What to do. Exactly the lines between the line containing "5. More parts follow." and the line containing "cx, cz, half, rr", together with those two lines, are to be output.

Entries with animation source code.
--- Start ---
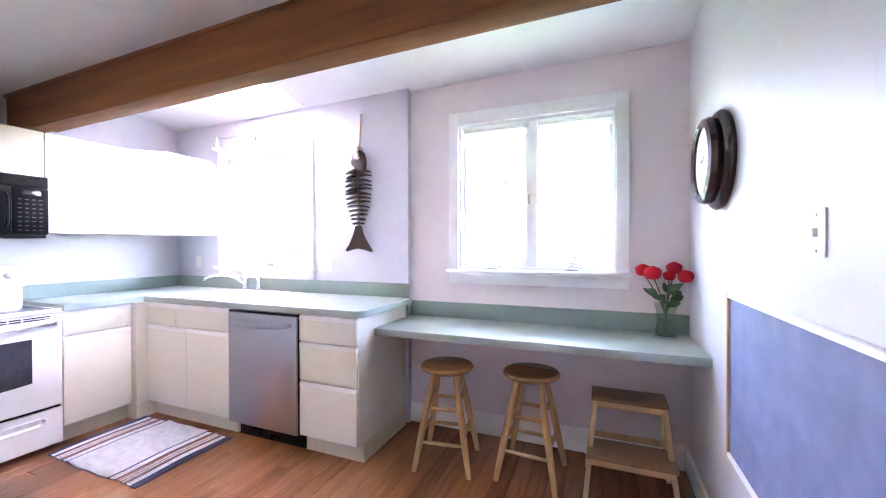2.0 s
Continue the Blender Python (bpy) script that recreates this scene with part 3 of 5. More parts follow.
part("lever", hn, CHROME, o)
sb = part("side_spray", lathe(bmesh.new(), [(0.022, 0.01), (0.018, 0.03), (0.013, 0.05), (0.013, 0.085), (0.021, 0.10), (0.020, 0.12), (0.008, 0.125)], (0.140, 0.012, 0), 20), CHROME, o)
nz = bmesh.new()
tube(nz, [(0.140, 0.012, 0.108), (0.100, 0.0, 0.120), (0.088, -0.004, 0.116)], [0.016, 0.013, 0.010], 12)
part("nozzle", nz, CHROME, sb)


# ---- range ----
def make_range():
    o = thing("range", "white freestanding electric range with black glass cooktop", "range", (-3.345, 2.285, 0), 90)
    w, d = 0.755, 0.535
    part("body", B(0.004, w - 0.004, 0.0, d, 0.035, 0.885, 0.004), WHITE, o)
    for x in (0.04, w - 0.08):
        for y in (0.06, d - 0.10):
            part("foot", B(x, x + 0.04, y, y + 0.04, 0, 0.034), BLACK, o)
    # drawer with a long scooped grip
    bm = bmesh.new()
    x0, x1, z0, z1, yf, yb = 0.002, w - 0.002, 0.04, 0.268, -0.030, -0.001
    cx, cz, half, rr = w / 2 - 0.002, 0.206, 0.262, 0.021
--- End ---
--- Start ---
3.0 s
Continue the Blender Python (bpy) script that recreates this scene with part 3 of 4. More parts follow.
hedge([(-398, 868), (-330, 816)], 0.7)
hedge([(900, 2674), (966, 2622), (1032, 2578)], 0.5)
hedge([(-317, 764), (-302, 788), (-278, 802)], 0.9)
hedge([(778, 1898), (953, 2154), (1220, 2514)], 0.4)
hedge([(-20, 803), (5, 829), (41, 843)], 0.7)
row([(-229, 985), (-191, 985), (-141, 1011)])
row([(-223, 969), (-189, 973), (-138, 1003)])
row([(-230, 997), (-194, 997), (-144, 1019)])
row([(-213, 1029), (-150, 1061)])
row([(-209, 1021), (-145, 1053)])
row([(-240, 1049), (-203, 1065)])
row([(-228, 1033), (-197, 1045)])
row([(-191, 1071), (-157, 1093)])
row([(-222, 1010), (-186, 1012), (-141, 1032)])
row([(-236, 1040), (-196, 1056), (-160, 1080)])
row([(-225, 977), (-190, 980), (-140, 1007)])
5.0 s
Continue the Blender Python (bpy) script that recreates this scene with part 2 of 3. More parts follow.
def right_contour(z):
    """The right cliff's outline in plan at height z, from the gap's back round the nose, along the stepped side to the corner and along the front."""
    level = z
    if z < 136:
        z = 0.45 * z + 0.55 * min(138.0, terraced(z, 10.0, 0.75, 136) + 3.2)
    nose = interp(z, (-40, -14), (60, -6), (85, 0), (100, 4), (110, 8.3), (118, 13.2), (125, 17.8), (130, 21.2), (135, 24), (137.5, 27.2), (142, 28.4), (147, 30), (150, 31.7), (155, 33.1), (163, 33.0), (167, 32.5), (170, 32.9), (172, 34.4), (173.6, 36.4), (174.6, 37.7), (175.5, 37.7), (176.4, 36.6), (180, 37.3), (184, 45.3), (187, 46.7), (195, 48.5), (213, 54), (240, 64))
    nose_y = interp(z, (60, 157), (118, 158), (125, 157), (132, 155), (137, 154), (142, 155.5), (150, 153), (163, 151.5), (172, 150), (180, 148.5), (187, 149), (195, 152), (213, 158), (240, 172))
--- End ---
Task solution.
Continue the Blender Python (bpy) script that recreates this scene with part 3 of 5. More parts follow.
part("lever", hn, CHROME, o)
sb = part("side_spray", lathe(bmesh.new(), [(0.022, 0.01), (0.018, 0.03), (0.013, 0.05), (0.013, 0.085), (0.021, 0.10), (0.020, 0.12), (0.008, 0.125)], (0.140, 0.012, 0), 20), CHROME, o)
nz = bmesh.new()
tube(nz, [(0.140, 0.012, 0.108), (0.100, 0.0, 0.120), (0.088, -0.004, 0.116)], [0.016, 0.013, 0.010], 12)
part("nozzle", nz, CHROME, sb)


# ---- range ----
def make_range():
    o = thing("range", "white freestanding electric range with black glass cooktop", "range", (-3.345, 2.285, 0), 90)
    w, d = 0.755, 0.535
    part("body", B(0.004, w - 0.004, 0.0, d, 0.035, 0.885, 0.004), WHITE, o)
    for x in (0.04, w - 0.08):
        for y in (0.06, d - 0.10):
            part("foot", B(x, x + 0.04, y, y + 0.04, 0, 0.034), BLACK, o)
    # drawer with a long scooped grip
    bm = bmesh.new()
    x0, x1, z0, z1, yf, yb = 0.002, w - 0.002, 0.04, 0.268, -0.030, -0.001
    cx, cz, half, rr = w / 2 - 0.002, 0.206, 0.262, 0.021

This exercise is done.